When Paul begins this prayer, he begins simply by blessing the Lord and praising the God who, from the beginning chose us – not randomly – but in Christ. This phrase ‘in Christ’ appears again and again in this reading; it almost becomes a punctuation mark that Paul users to remind us that the whole of our life revolves around the person of Jesus. Everything that happens occurs in relationship to the Messiah, to the king, to the Christ. Jesus is the source of all that happens. He created us and chose us; he destined us to be in him. Even before we were created; even before our parents made love to conceive us; even before we were only a twinkling in our parent’s eyes the Lord destined us to be his own. Not simply to sit back and think that this is lovely; this is wonderful. No – we were commissioned for a purpose. This purpose is to ‘praise the glory of his grace.’ This purpose is to be his hands and feet; this purpose is to continue to build the kingdom of God here on earth – to be the bearers of his mission; to be the ones who bring the kingdom of God to birth in our world. That is that whole sense of the inheritance – that Paul talks about at the end of our reading. That the Lord has given us all of these gifts, all of these treasures and wonders as the first down payment of what is to come – that whole sense of the new creation that the Lord is preparing for us.
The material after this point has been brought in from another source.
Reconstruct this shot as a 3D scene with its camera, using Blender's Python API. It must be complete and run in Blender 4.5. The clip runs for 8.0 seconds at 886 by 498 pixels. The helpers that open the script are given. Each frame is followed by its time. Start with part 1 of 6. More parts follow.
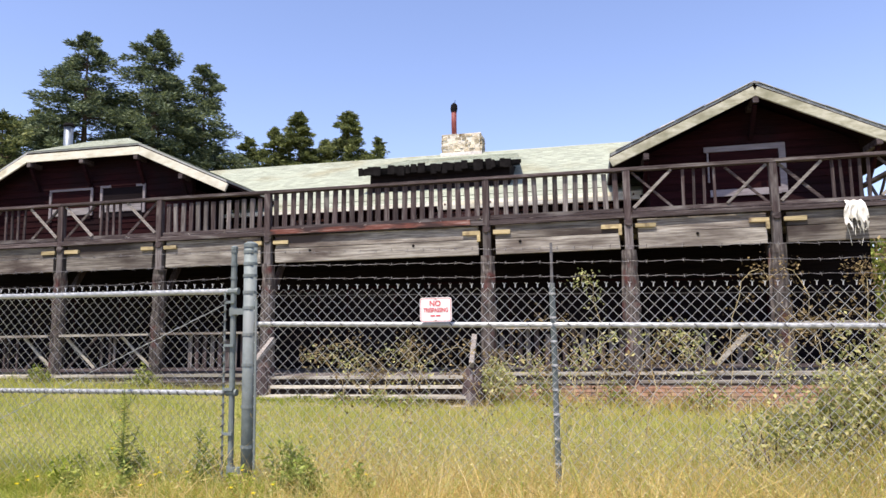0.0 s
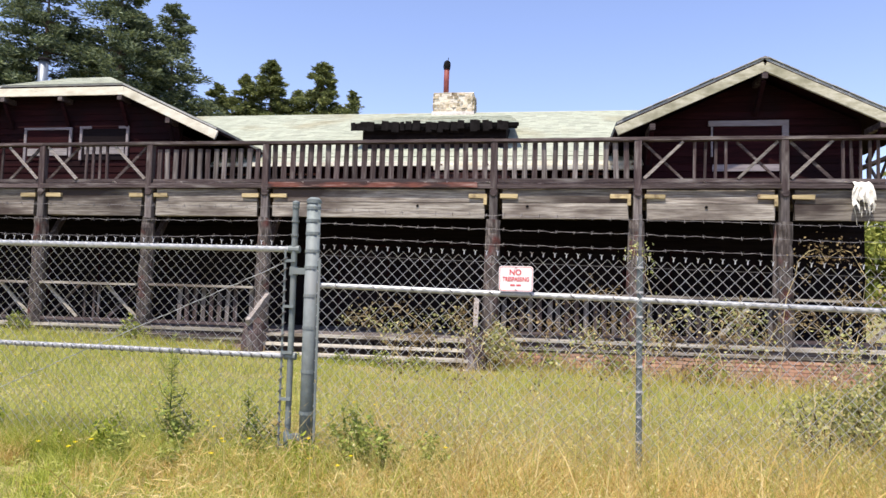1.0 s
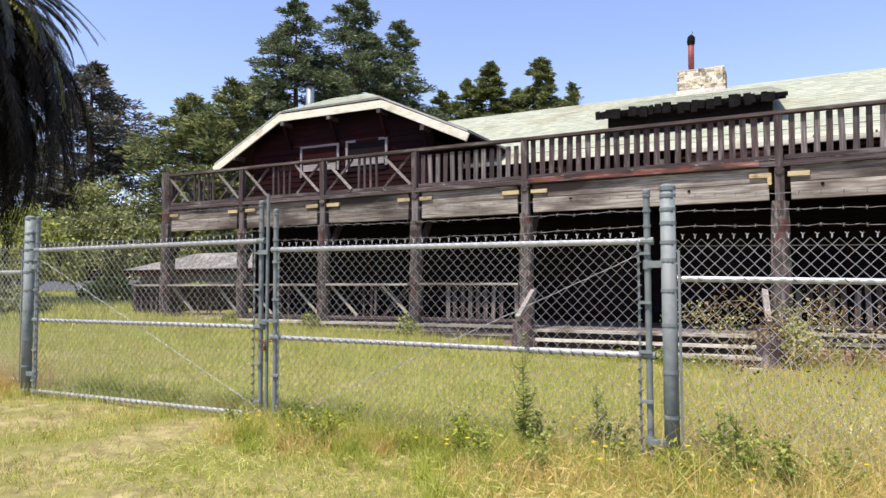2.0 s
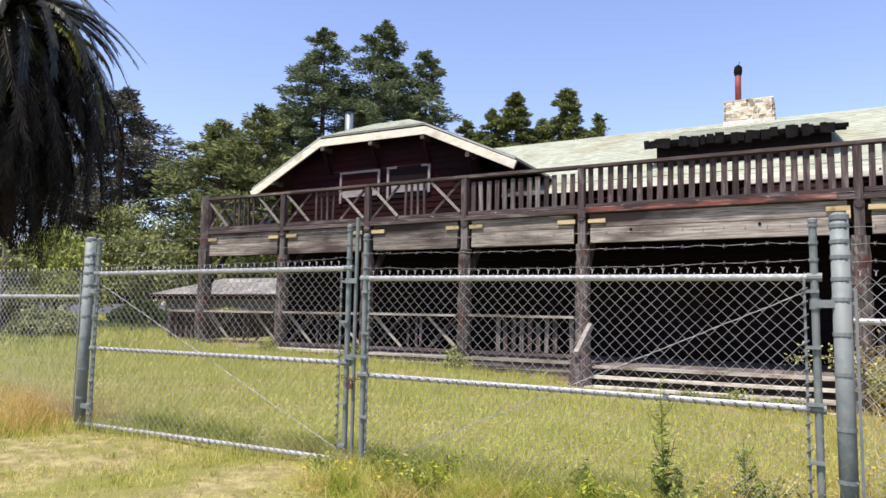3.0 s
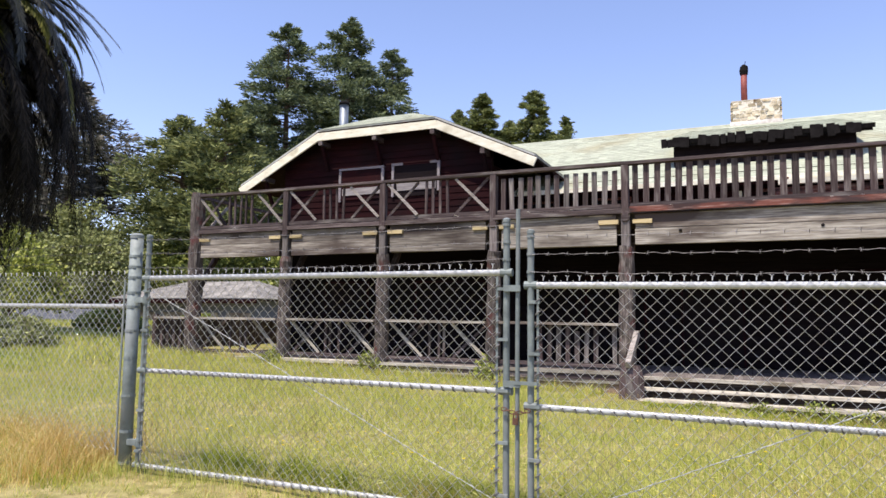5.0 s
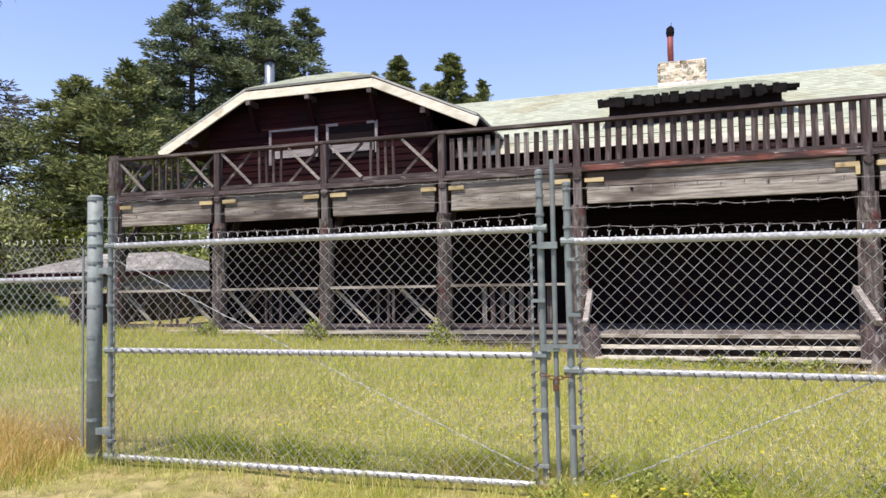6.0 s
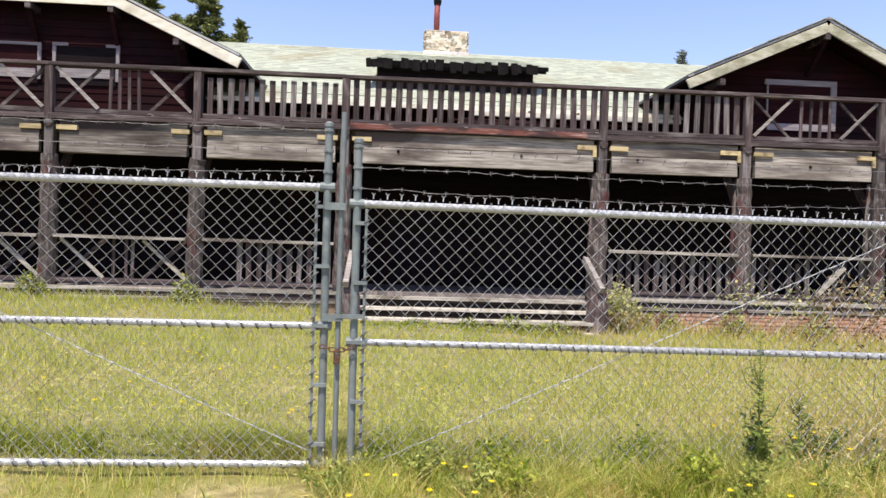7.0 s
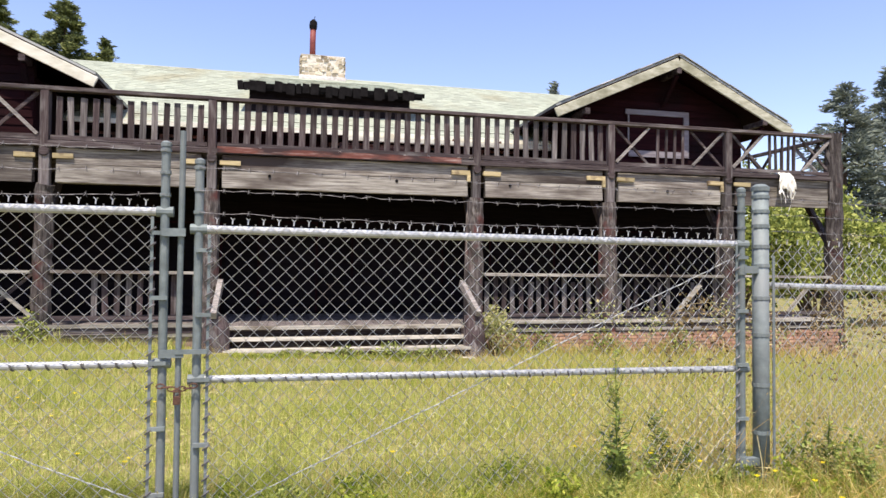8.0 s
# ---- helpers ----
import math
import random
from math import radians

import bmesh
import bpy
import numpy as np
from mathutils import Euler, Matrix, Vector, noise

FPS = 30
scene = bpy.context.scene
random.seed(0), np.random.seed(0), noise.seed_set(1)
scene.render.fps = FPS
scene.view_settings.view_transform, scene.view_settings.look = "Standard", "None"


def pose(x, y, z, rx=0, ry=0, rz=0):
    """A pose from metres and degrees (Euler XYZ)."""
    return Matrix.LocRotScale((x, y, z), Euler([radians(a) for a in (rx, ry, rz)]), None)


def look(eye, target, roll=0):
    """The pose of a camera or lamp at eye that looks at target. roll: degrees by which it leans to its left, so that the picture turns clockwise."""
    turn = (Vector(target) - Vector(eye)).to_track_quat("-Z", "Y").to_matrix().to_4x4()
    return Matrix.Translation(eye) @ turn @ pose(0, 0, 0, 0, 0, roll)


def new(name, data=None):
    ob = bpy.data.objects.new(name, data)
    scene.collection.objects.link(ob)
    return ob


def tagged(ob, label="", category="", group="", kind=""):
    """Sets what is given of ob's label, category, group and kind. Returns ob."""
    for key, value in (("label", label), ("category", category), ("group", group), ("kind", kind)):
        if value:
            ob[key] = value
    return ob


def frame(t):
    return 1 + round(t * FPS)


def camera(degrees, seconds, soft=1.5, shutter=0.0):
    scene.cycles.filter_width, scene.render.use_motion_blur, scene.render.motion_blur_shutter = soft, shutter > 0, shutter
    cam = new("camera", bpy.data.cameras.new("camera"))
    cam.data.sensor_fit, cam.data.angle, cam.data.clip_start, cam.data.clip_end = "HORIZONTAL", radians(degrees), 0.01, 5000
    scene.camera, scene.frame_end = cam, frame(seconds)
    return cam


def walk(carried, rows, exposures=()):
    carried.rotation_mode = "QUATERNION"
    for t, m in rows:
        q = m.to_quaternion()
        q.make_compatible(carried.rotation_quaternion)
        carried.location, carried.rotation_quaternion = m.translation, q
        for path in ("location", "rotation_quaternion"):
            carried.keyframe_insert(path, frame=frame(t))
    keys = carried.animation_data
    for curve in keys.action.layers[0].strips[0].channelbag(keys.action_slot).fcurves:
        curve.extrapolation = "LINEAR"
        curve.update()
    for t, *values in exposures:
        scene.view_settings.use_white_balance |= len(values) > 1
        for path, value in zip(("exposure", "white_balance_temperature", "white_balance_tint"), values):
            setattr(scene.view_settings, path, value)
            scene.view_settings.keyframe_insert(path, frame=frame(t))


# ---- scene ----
cam = camera(65.7, 8.0, soft=1.5)
PATH = [
    (0, (0.145, -0.091, 1.32), (-0.262, 1.853, 1.561), -1.0),
    (0.2, (-0.042, -0.035, 1.375), (-0.437, 1.916, 1.565), 2.4),
    (0.5, (-0.289, -0.027, 1.357), (-0.59, 1.939, 1.567), 1.5),
    (0.8, (-0.591, 0.001, 1.374), (-0.791, 1.984, 1.532), 0.7),
    (1, (-0.793, 0.019, 1.385), (-1.094, 1.992, 1.51), 1.4),
    (1.2, (-1.028, 0.033, 1.38), (-1.454, 1.983, 1.499), 0.9),
    (1.5, (-1.354, -0.003, 1.386), (-2.074, 1.863, 1.405), -1.1),
    (1.7, (-1.557, -0.004, 1.375), (-2.393, 1.811, 1.458), 0.1),
    (2.8, (-2.625, 0.143, 1.414), (-3.593, 1.888, 1.547), -1.1),
    (3, (-2.819, 0.17, 1.421), (-3.755, 1.928, 1.609), 0.9),
    (3.2, (-3.045, 0.221, 1.428), (-3.902, 2.015, 1.65), 0.6),
    (3.5, (-3.385, 0.297, 1.439), (-4.302, 2.069, 1.582), 3.5),
    (3.8, (-3.681, 0.311, 1.467), (-4.537, 2.106, 1.674), 0.2),
    (4, (-3.878, 0.32, 1.485), (-4.792, 2.092, 1.635), -1.6),
    (4.2, (-4.08, 0.363, 1.486), (-4.977, 2.137, 1.699), -1.3),
    (5.3, (-5.188, 0.597, 1.491), (-5.959, 2.432, 1.692), 1.3),
    (5.5, (-5.39, 0.64, 1.492), (-6.104, 2.494, 1.727), 1.5),
    (5.7, (-5.543, 0.651, 1.483), (-6.157, 2.544, 1.679), 1.7),
    (6, (-5.772, 0.667, 1.47), (-6.346, 2.581, 1.567), -1.1),
    (6.3, (-5.882, 0.778, 1.481), (-6.246, 2.737, 1.65), -2.3),
    (6.5, (-5.956, 0.852, 1.489), (-6.134, 2.841, 1.597), -0.3),
    (6.7, (-5.988, 0.919, 1.499), (-5.976, 2.915, 1.622), -0.7),
    (7, (-6.036, 1.02, 1.514), (-5.9, 3.015, 1.489), 1.7),
    (7.2, (-6.038, 1.063, 1.508), (-5.843, 3.053, 1.466), -0.1),
    (7.5, (-6.042, 1.128, 1.5), (-5.719, 3.1, 1.428), -0.2),
    (7.8, (-5.917, 1.14, 1.508), (-5.529, 3.102, 1.544), -0.8),
    (8, (-5.834, 1.148, 1.514), (-5.372, 3.093, 1.570), 0.5),
]
walk(cam, [(t, look(eye, target, roll)) for t, eye, target, roll in PATH], exposures=[(0.0, 0.52, 6900, 12), (8.0, 0.52, 6900, 12)])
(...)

So we have this place in history – we have this place as his people; chosen to be his own. So I invite you today to take time to sit with this reading and read the first part of the letter to the Ephesians (Eph 1:3-14). These 12 verses in a sense sum up so much of our whole history is about and gives us this opportunity to see the lay of the land and to see our place within it. Let us make this prayer our own. Let us also bless God the Father of our Lord Jesus Christ who has chosen us to be his own adopted sons and daughters. Amen.